Parameter Inference from Black Hole Images using Deep Learning in Visibility Space

Franc O, Pavlos Protopapas, Dominic W. Pesce, Angelo Ricarte, Sheperd S. Doeleman, Cecilia Garraffo, Lindy Blackburn, Mauricio Santillana
Monthly Notices of the Royal Astronomical Society
October 30, 2025

Using very long baseline interferometry, the Event Horizon Telescope (EHT) collaboration has resolved the shadows of two supermassive black holes. Model comparison is traditionally performed in image space, where imaging algorithms introduce uncertainties in the recovered structure. Here, we develop a deep learning framework to infer the physical parameters of General Relativistic Magnetohydrodynamic (GRMHD) simulations directly from visibility space data.
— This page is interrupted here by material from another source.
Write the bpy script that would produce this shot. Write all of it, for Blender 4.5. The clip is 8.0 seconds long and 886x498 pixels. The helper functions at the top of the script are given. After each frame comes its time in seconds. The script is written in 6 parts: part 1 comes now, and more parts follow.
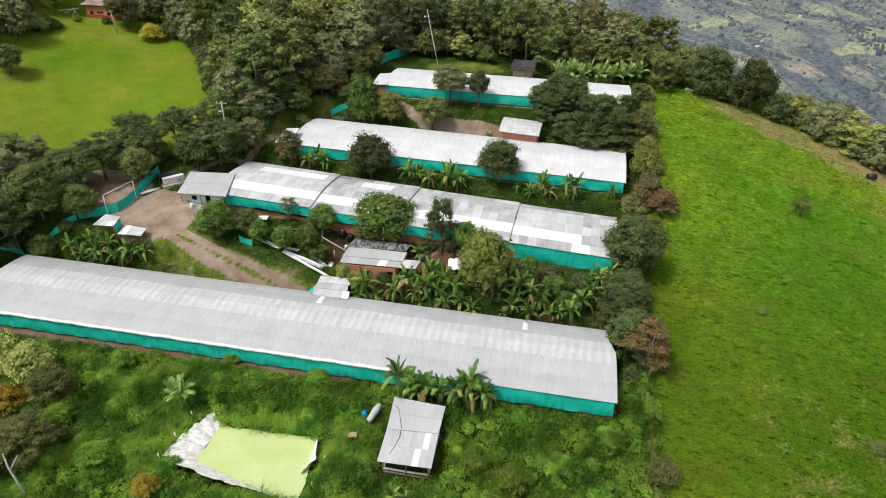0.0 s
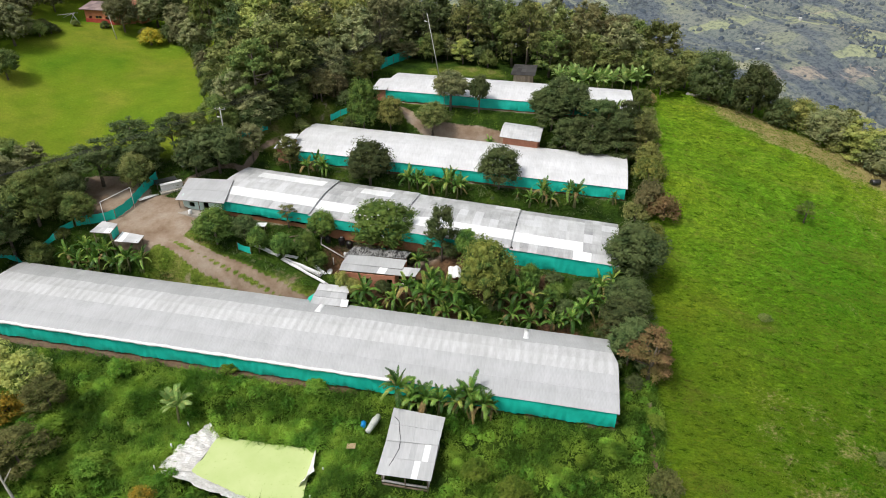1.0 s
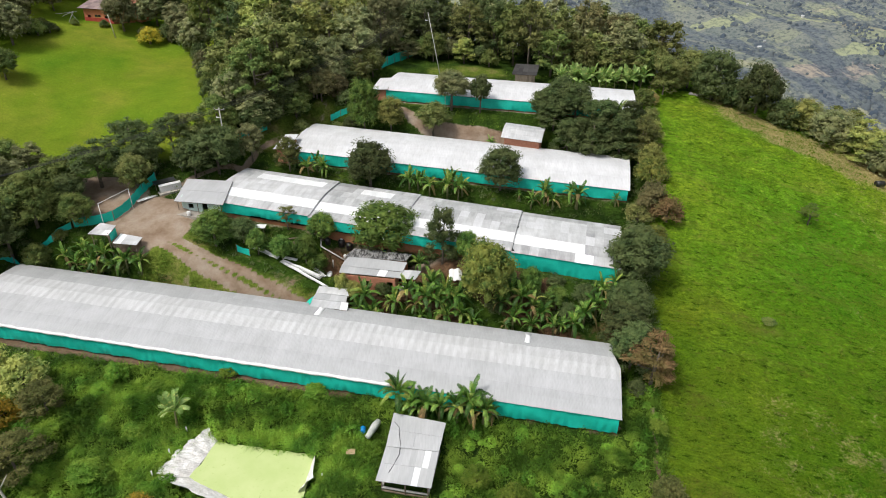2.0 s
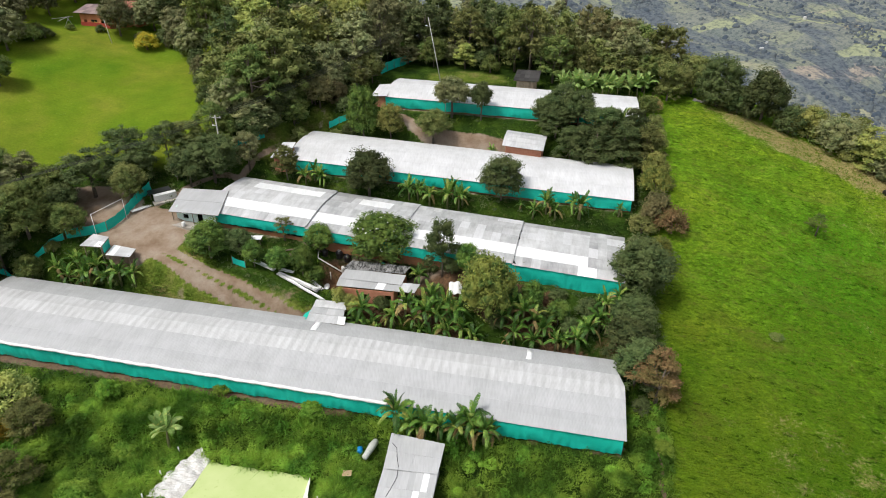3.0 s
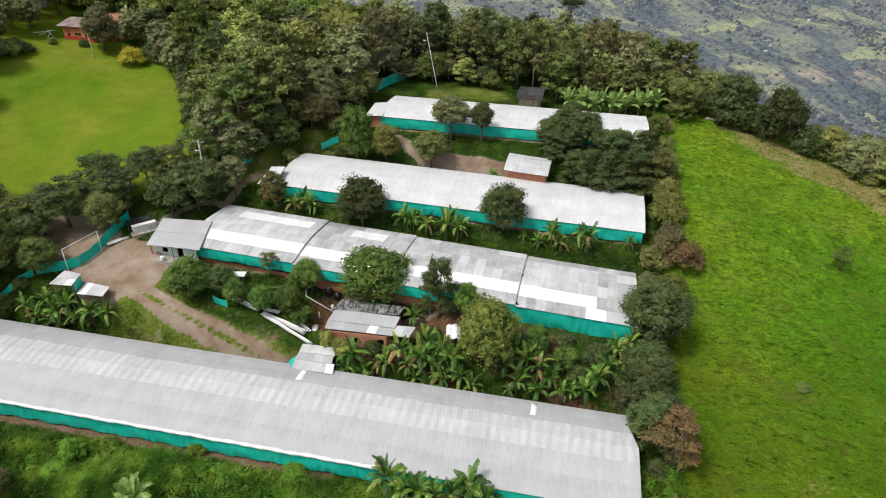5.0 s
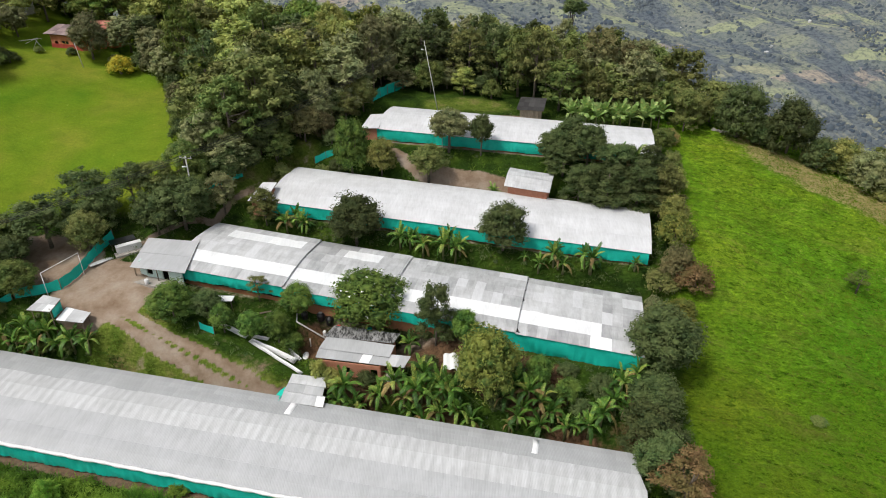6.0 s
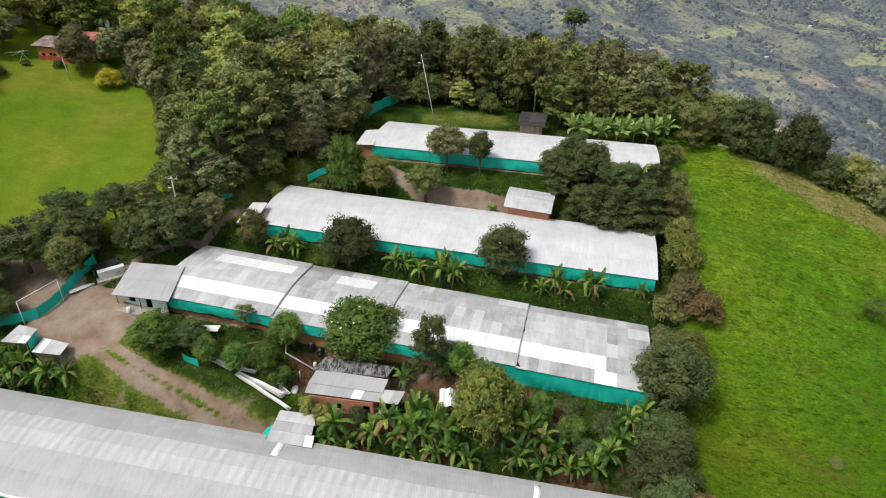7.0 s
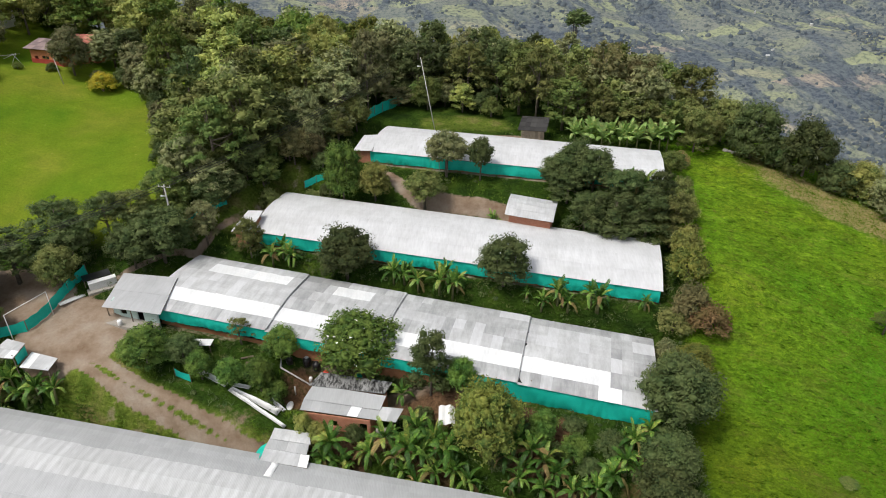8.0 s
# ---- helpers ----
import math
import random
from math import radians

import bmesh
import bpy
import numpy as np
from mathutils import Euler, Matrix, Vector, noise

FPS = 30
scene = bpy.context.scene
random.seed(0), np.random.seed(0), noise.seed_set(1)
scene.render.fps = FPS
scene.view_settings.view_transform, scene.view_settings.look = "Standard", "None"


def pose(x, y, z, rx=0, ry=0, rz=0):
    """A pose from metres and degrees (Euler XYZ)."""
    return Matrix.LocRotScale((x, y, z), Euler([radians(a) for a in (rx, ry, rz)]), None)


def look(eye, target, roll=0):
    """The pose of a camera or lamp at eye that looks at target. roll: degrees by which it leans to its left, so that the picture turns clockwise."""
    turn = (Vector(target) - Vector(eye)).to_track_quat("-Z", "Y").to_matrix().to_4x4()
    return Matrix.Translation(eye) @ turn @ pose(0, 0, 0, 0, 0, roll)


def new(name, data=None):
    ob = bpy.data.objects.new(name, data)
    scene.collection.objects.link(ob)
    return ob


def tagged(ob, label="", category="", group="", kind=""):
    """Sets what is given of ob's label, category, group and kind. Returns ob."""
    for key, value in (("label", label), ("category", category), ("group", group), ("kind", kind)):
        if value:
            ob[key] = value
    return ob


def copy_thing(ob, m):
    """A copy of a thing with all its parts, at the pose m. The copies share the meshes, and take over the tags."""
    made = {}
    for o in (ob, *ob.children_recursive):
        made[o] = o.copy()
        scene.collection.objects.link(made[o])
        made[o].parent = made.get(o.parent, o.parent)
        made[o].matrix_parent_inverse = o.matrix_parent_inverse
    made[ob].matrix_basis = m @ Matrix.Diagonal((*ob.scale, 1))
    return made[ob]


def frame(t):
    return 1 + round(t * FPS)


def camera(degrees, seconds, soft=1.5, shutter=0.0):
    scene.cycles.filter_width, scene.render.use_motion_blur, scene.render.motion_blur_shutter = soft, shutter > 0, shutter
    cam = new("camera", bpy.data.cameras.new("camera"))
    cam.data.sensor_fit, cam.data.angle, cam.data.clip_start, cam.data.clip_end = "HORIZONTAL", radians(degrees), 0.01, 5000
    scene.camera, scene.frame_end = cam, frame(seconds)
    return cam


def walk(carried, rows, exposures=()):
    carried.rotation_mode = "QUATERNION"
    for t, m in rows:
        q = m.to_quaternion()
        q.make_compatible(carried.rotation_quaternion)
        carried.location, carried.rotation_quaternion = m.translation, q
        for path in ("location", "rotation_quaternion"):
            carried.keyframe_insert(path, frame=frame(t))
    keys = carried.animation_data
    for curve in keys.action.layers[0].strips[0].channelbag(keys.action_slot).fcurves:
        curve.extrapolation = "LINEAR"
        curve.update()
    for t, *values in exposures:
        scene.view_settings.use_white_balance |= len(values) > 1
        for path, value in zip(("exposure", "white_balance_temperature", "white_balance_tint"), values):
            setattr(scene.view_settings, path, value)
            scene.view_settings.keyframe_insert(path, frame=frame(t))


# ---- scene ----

By working in the native domain of the interferometer, our method avoids introducing potential errors and biases from image reconstruction. First, we train and validate our framework on synthetic data derived from GRMHD simulations that vary in magnetic field state, spin, and Rhigh. Applying these models to the real data obtained during the 2017 EHT campaign, and only considering total intensity, we do not derive meaningful constraints on either spin or Rhigh. At present, our method is limited both by theoretical uncertainties in the GRMHD simulations and variations between snapshots of the same underlying physical model. However, we demonstrate that spin and Rhigh could be recovered using this framework through continuous monitoring of our sources, which mitigates variations due to turbulence. In future work, we anticipate that including spectral or polarimetric information will greatly improve the performance of this framework.